→ Exercise task
The material below contains a line with "for t, m in" and a line with "for t, *values". Copy exactly those two lines and all lines between them.

→ Provided data
◇ ◇ ◇ ◇ ◇ ◇ ◇

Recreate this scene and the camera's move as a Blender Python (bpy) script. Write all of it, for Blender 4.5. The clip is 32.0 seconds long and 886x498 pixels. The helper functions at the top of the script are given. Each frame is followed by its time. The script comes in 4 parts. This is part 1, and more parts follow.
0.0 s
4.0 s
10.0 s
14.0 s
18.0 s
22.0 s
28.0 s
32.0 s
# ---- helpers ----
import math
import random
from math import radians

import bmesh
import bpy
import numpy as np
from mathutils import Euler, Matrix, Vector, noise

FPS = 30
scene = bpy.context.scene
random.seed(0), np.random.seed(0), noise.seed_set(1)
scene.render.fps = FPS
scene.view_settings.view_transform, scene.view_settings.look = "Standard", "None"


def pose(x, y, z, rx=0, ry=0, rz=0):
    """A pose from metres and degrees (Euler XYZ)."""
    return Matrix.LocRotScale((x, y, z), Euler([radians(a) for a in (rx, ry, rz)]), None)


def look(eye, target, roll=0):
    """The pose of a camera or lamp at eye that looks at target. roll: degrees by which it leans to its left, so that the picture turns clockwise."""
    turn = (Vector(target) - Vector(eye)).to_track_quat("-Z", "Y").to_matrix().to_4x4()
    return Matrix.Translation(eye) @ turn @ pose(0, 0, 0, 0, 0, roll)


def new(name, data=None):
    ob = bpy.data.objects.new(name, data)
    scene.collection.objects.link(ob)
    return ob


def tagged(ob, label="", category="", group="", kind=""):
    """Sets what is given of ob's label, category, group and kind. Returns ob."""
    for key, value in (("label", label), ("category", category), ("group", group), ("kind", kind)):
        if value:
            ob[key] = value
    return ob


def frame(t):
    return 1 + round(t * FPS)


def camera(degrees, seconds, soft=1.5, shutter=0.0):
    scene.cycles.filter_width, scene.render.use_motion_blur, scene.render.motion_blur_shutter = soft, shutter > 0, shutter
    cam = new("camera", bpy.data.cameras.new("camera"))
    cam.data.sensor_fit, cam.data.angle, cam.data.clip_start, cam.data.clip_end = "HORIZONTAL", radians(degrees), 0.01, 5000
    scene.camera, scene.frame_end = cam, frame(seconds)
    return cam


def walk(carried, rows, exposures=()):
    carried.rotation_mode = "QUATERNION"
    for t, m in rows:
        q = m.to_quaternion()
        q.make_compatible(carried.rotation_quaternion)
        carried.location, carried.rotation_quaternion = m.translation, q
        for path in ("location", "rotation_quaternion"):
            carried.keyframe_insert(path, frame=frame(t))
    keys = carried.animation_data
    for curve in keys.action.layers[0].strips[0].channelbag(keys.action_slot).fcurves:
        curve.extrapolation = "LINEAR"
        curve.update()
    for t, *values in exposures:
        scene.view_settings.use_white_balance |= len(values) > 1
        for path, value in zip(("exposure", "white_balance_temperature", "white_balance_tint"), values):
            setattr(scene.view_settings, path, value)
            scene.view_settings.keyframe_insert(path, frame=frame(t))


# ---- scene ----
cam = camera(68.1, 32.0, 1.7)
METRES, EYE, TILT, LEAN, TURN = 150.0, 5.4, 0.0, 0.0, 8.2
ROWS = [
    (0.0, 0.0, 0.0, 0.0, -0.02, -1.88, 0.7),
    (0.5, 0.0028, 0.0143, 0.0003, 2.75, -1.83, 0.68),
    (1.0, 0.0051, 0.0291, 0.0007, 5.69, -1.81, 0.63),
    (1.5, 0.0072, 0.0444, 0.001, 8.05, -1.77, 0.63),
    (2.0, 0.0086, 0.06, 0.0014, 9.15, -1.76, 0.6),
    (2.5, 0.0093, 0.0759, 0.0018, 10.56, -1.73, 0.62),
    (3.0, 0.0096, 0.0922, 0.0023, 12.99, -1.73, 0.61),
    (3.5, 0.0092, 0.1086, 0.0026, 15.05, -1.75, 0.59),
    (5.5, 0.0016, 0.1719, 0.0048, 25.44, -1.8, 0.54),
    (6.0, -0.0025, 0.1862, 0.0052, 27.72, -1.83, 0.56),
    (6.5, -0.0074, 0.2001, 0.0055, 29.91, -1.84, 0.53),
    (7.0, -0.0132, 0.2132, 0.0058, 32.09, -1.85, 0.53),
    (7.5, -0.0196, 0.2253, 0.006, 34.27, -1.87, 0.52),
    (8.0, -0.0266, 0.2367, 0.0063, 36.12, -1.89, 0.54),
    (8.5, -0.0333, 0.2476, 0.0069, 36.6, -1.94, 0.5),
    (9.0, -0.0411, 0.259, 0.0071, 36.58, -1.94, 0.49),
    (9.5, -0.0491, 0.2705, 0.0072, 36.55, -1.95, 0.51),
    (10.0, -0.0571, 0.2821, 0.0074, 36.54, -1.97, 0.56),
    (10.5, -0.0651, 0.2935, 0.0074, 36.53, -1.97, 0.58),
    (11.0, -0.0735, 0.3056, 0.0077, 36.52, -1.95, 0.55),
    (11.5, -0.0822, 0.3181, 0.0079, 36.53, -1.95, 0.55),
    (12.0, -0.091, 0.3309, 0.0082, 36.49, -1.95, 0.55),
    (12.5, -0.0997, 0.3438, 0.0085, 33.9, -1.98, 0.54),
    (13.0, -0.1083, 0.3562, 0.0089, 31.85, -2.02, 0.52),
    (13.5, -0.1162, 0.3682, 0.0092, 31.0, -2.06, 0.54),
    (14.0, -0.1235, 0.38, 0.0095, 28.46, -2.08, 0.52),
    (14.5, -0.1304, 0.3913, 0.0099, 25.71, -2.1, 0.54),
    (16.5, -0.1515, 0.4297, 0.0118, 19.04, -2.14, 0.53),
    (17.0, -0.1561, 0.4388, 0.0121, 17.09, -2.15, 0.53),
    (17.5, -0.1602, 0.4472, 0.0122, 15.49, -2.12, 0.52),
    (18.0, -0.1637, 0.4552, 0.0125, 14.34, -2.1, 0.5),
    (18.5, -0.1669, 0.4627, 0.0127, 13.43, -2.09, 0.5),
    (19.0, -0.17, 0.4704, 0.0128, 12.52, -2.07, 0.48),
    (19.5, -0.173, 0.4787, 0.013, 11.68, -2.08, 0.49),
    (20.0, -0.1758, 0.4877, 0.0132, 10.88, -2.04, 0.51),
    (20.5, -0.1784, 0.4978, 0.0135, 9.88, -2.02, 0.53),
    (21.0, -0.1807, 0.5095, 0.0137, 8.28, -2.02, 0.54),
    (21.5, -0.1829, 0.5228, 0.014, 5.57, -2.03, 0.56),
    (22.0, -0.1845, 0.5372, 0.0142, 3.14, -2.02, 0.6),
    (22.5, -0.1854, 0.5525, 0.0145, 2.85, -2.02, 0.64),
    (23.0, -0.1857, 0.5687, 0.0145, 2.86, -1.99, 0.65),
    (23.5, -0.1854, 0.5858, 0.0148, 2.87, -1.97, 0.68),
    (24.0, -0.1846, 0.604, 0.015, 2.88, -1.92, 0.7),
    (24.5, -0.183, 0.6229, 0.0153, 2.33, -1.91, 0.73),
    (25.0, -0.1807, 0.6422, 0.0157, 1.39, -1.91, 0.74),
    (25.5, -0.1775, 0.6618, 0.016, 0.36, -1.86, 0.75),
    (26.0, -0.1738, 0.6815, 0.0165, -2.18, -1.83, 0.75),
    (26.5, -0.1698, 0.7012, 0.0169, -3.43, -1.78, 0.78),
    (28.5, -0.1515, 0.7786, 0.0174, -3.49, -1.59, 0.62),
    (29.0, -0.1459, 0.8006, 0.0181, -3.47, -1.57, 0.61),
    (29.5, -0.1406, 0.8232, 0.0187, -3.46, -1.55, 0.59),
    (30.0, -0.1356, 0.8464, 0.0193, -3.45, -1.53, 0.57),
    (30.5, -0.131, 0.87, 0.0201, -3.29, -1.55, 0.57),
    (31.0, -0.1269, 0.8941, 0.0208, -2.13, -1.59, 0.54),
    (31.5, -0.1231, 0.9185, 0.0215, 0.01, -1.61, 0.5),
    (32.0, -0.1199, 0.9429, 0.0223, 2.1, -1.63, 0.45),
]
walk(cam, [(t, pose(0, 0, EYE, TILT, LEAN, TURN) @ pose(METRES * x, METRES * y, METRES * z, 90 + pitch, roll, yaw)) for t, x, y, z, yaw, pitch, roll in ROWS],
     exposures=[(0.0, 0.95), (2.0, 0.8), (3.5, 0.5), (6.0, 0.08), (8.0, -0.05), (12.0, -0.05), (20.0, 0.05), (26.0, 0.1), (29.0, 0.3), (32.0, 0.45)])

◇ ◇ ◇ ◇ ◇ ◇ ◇

→ Response to the task
    for t, m in rows:
        q = m.to_quaternion()
        q.make_compatible(carried.rotation_quaternion)
        carried.location, carried.rotation_quaternion = m.translation, q
        for path in ("location", "rotation_quaternion"):
            carried.keyframe_insert(path, frame=frame(t))
    keys = carried.animation_data
    for curve in keys.action.layers[0].strips[0].channelbag(keys.action_slot).fcurves:
        curve.extrapolation = "LINEAR"
        curve.update()
    for t, *values in exposures:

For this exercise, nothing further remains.